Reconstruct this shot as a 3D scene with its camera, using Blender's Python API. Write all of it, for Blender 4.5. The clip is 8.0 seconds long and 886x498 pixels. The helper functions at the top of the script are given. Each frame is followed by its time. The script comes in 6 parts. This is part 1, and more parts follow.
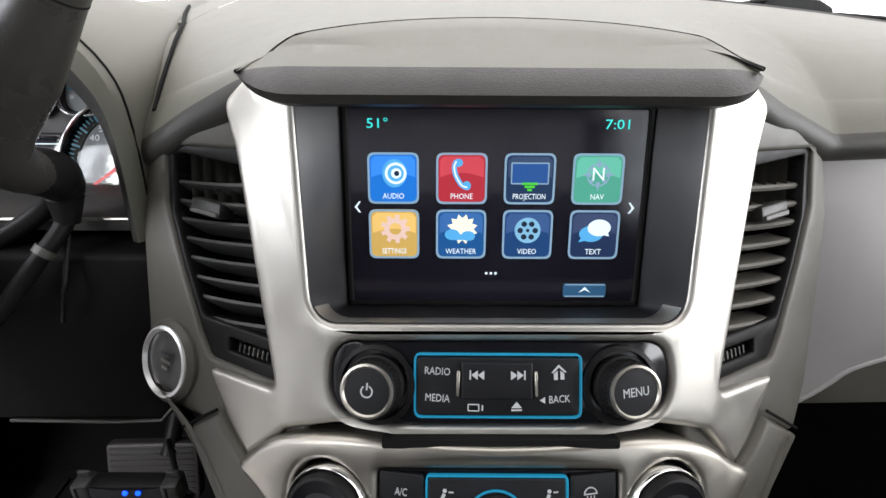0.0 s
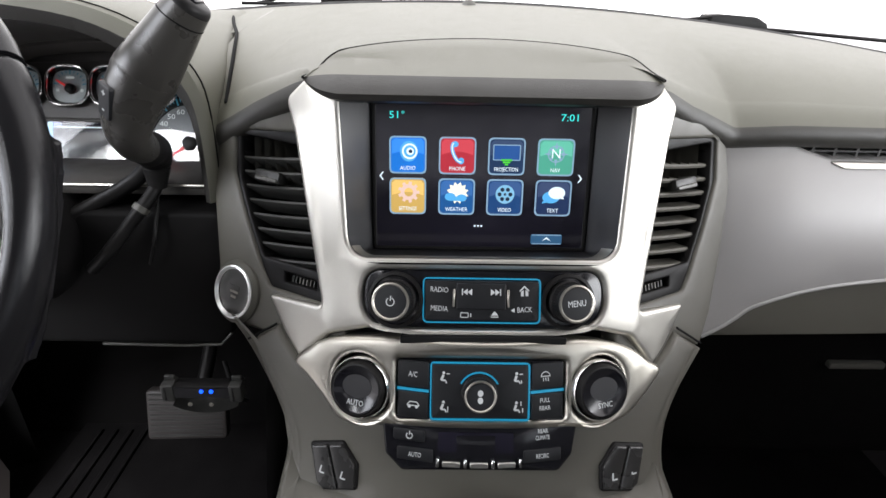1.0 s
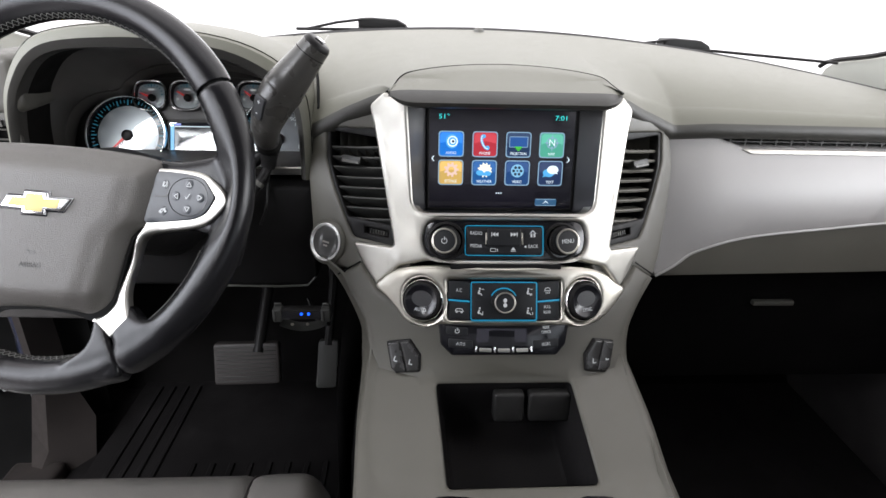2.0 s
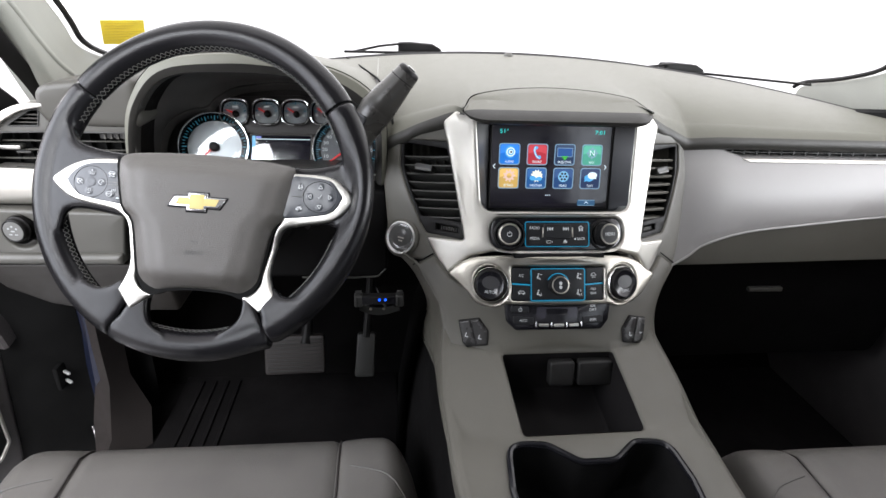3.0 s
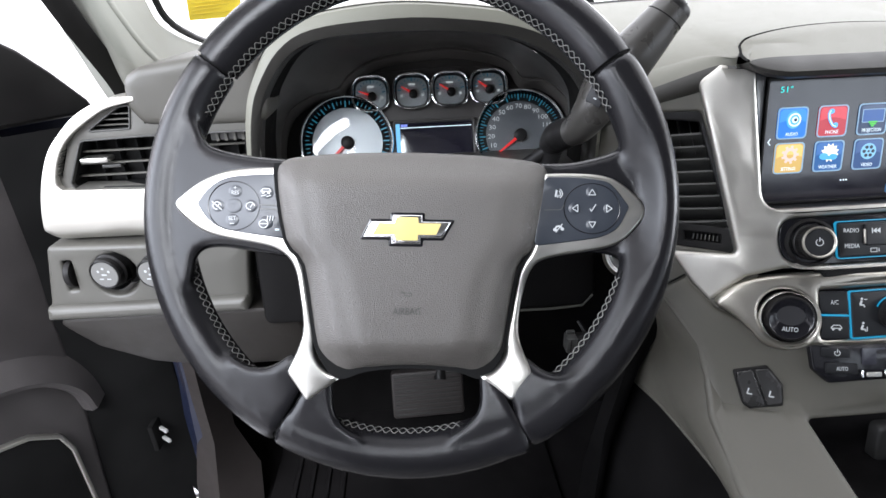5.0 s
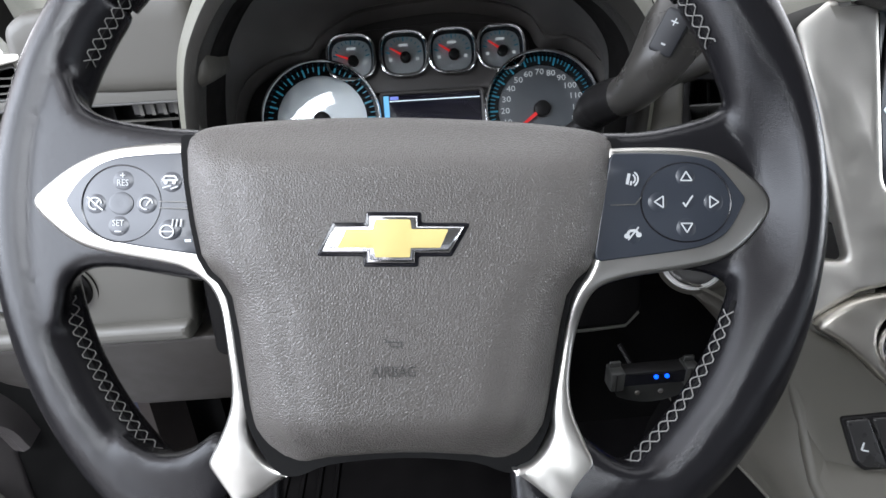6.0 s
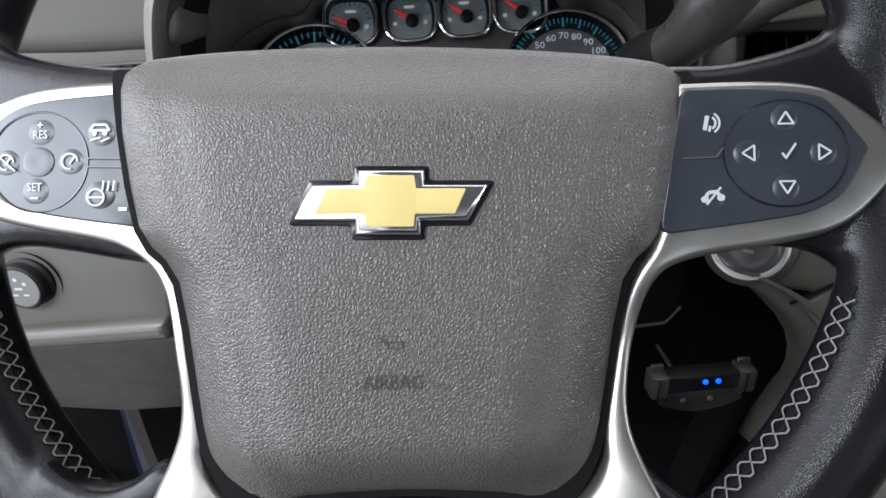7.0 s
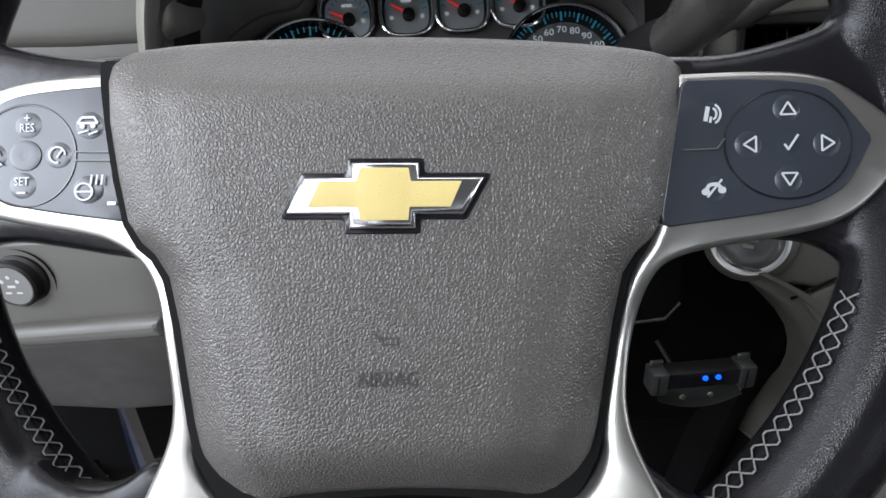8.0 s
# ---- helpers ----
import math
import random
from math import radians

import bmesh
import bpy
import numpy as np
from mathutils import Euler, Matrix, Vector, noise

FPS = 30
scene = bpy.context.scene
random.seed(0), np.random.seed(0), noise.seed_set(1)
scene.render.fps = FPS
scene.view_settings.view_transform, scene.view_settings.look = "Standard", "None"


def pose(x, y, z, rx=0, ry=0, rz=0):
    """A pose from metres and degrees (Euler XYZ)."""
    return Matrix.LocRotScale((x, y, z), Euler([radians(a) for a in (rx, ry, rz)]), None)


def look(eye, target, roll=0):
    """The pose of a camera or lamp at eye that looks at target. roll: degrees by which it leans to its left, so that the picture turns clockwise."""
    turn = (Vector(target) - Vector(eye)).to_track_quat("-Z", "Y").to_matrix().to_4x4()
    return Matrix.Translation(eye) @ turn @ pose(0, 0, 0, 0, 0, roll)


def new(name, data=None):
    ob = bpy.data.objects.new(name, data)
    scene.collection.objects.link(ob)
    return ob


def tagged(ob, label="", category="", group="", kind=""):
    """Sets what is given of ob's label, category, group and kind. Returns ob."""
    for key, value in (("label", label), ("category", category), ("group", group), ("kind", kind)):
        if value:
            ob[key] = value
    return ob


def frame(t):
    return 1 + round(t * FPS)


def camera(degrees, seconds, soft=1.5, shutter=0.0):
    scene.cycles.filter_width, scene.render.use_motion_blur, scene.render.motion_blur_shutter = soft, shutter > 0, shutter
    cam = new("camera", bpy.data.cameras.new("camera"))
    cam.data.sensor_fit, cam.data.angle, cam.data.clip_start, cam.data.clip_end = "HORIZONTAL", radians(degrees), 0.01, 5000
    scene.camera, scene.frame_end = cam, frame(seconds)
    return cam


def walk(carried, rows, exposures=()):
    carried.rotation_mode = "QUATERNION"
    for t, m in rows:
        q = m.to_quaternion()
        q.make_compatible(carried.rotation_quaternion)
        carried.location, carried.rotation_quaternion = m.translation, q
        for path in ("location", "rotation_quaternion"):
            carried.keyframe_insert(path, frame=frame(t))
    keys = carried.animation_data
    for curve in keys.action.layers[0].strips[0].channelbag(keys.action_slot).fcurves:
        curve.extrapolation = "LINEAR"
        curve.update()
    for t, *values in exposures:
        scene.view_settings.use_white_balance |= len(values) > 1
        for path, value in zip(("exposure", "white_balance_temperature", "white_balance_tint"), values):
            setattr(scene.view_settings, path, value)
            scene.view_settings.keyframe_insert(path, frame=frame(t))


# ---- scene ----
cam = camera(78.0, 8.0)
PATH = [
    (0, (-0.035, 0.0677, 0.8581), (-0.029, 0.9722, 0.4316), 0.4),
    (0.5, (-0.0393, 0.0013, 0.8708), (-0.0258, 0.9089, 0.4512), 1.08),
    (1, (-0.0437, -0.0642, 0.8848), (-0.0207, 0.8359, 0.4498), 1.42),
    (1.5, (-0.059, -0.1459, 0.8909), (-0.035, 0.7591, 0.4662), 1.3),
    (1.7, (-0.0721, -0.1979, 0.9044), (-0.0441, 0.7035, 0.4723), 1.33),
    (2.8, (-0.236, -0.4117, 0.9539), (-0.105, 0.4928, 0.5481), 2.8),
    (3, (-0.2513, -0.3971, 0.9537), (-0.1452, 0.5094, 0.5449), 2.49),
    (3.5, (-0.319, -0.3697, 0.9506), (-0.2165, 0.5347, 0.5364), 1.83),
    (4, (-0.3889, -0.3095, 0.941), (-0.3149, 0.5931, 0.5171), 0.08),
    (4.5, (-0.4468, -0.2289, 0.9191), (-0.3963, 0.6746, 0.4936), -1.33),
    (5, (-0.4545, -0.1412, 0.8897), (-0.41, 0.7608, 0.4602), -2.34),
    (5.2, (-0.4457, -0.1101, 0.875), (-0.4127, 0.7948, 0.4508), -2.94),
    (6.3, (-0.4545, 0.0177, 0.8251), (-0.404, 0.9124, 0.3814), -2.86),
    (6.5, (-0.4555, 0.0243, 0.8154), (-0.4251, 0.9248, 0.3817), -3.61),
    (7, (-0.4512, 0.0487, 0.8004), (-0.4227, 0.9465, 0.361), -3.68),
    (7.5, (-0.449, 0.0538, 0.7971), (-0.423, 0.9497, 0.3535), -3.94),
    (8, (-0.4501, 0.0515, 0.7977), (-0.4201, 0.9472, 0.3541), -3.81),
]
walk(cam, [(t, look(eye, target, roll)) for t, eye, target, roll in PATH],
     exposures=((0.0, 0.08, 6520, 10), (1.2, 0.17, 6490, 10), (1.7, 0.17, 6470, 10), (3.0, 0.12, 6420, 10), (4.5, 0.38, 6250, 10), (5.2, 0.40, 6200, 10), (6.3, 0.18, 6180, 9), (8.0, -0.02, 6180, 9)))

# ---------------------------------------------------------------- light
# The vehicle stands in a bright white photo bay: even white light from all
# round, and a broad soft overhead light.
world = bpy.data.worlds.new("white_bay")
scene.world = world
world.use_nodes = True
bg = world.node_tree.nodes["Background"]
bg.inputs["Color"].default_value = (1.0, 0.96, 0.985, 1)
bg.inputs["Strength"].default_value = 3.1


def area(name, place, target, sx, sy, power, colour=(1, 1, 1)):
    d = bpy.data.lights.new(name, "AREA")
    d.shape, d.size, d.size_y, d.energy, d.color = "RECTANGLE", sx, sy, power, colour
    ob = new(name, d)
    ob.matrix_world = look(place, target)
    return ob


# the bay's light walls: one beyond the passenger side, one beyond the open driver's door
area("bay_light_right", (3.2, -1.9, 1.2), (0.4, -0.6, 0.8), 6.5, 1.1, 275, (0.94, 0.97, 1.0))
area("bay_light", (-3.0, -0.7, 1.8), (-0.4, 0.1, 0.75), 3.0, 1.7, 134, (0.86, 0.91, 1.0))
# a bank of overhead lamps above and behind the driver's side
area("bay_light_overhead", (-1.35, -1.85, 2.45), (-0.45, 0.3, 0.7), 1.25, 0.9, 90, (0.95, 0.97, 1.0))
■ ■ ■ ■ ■
▶ _EXERCISE BRIEF_:
Print the data above verbatim from the first line through the line holding "radians(degrees), 0.01, 5000", leaving every picture out.

▶ _EXPECTED ANSWER_:
Reconstruct this shot as a 3D scene with its camera, using Blender's Python API. Write all of it, for Blender 4.5. The clip is 8.0 seconds long and 886x498 pixels. The helper functions at the top of the script are given. Each frame is followed by its time. The script comes in 6 parts. This is part 1, and more parts follow.
0.0 s
1.0 s
2.0 s
3.0 s
5.0 s
6.0 s
7.0 s
8.0 s
# ---- helpers ----
import math
import random
from math import radians

import bmesh
import bpy
import numpy as np
from mathutils import Euler, Matrix, Vector, noise

FPS = 30
scene = bpy.context.scene
random.seed(0), np.random.seed(0), noise.seed_set(1)
scene.render.fps = FPS
scene.view_settings.view_transform, scene.view_settings.look = "Standard", "None"


def pose(x, y, z, rx=0, ry=0, rz=0):
    """A pose from metres and degrees (Euler XYZ)."""
    return Matrix.LocRotScale((x, y, z), Euler([radians(a) for a in (rx, ry, rz)]), None)


def look(eye, target, roll=0):
    """The pose of a camera or lamp at eye that looks at target. roll: degrees by which it leans to its left, so that the picture turns clockwise."""
    turn = (Vector(target) - Vector(eye)).to_track_quat("-Z", "Y").to_matrix().to_4x4()
    return Matrix.Translation(eye) @ turn @ pose(0, 0, 0, 0, 0, roll)


def new(name, data=None):
    ob = bpy.data.objects.new(name, data)
    scene.collection.objects.link(ob)
    return ob


def tagged(ob, label="", category="", group="", kind=""):
    """Sets what is given of ob's label, category, group and kind. Returns ob."""
    for key, value in (("label", label), ("category", category), ("group", group), ("kind", kind)):
        if value:
            ob[key] = value
    return ob


def frame(t):
    return 1 + round(t * FPS)


def camera(degrees, seconds, soft=1.5, shutter=0.0):
    scene.cycles.filter_width, scene.render.use_motion_blur, scene.render.motion_blur_shutter = soft, shutter > 0, shutter
    cam = new("camera", bpy.data.cameras.new("camera"))
    cam.data.sensor_fit, cam.data.angle, cam.data.clip_start, cam.data.clip_end = "HORIZONTAL", radians(degrees), 0.01, 5000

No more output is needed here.